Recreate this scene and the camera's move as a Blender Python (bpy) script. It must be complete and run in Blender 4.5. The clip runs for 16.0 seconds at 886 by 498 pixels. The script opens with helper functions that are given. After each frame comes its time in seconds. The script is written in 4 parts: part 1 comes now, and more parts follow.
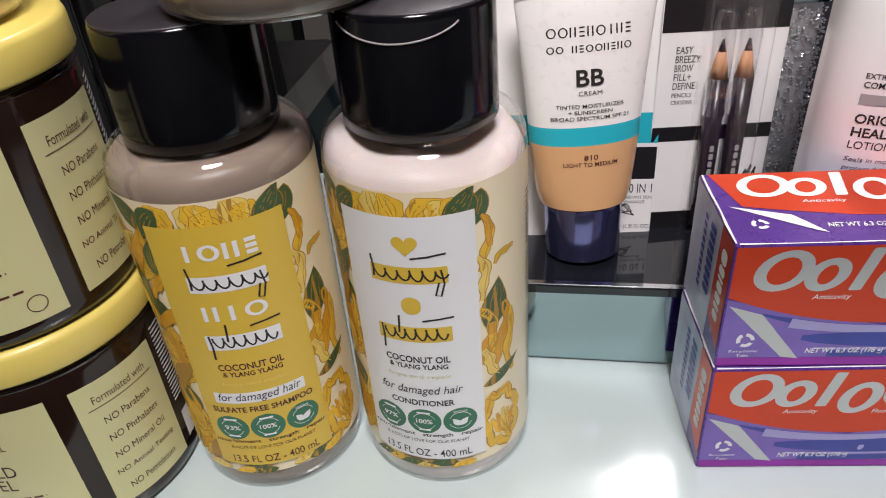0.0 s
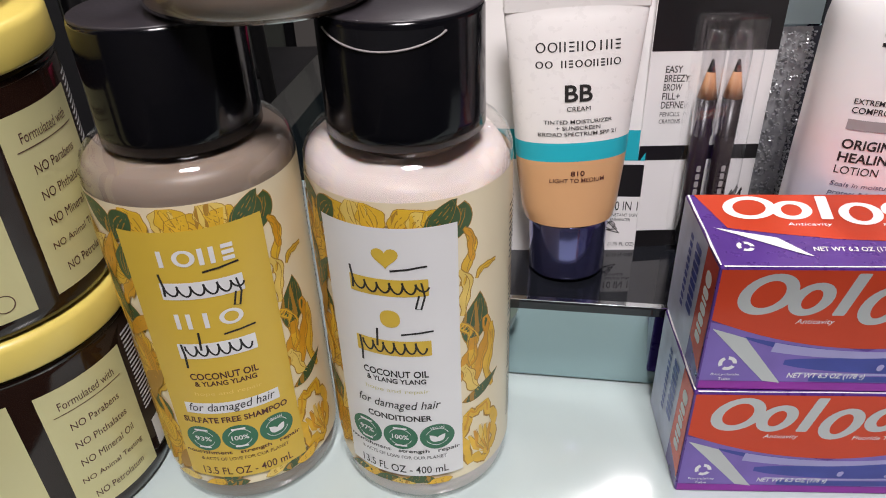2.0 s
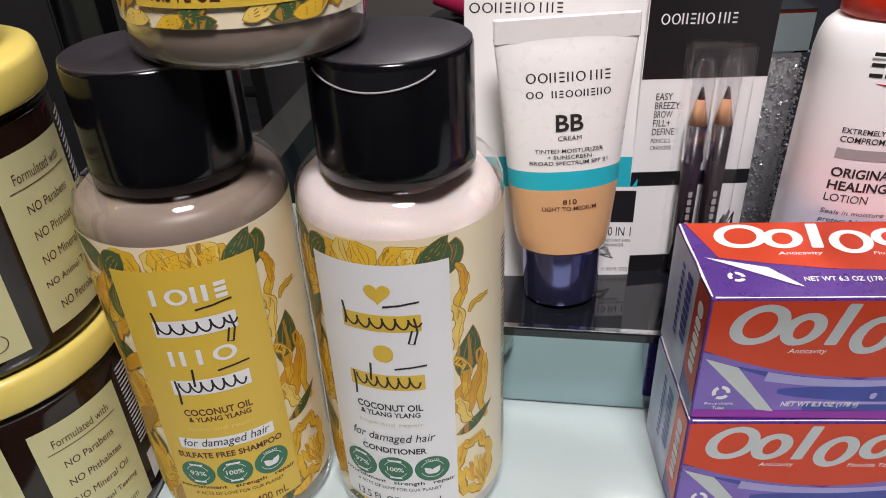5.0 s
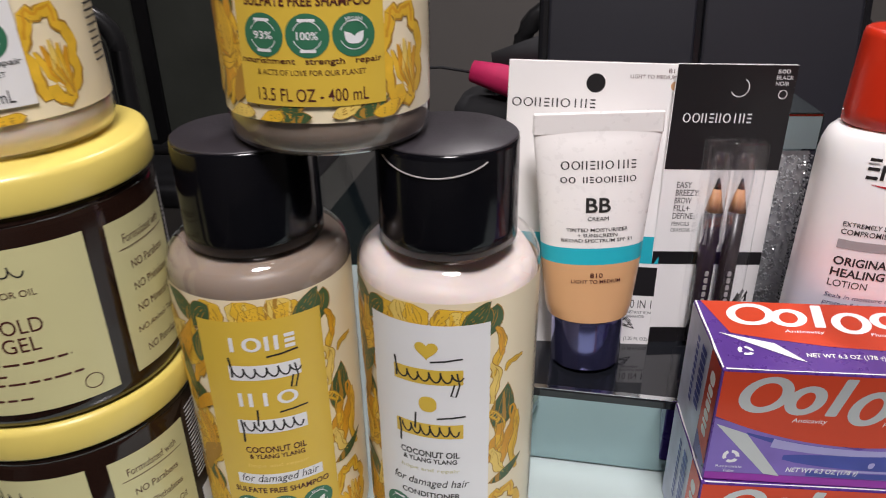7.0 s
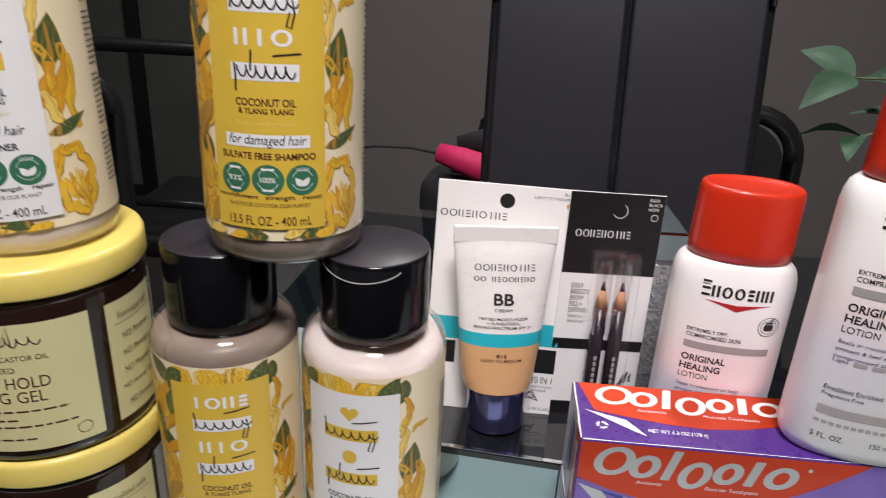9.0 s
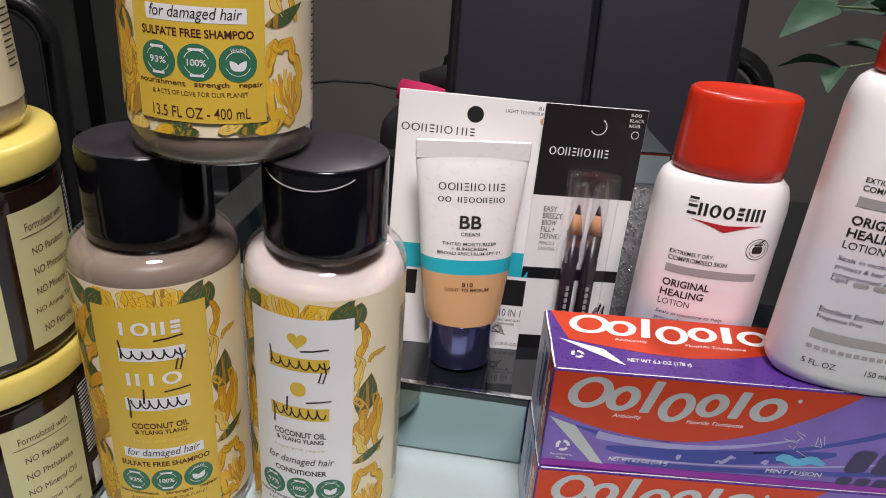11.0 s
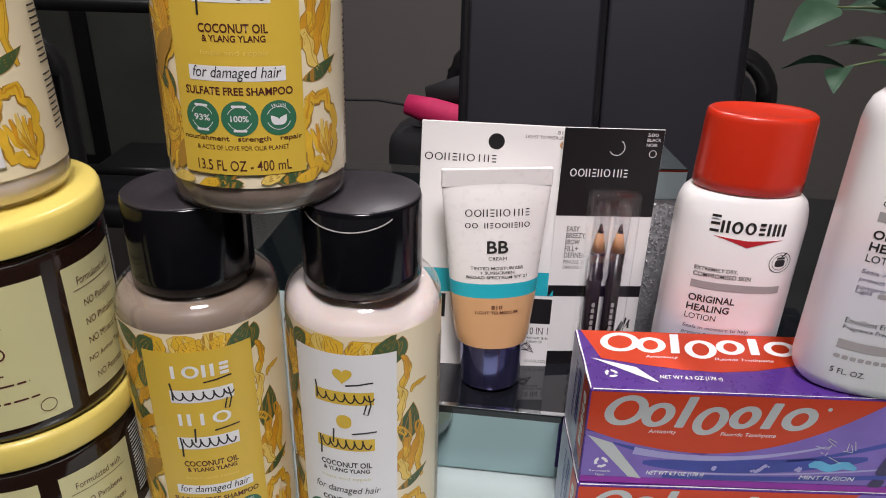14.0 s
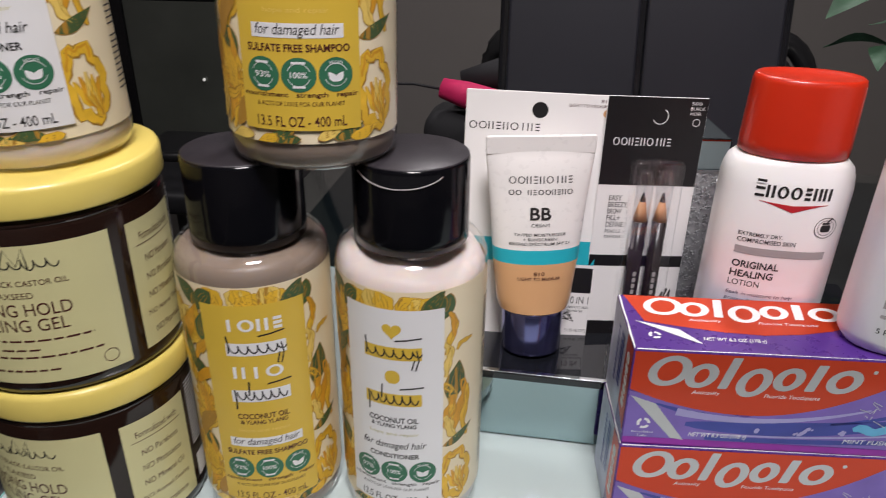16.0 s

--

● WHAT IS ASKED: Set the data above down again exactly as given, with no pictures.

● EXPECTED OUTPUT:
Recreate this scene and the camera's move as a Blender Python (bpy) script. It must be complete and run in Blender 4.5. The clip runs for 16.0 seconds at 886 by 498 pixels. The script opens with helper functions that are given. After each frame comes its time in seconds. The script is written in 4 parts: part 1 comes now, and more parts follow.
0.0 s
2.0 s
5.0 s
7.0 s
9.0 s
11.0 s
14.0 s
16.0 s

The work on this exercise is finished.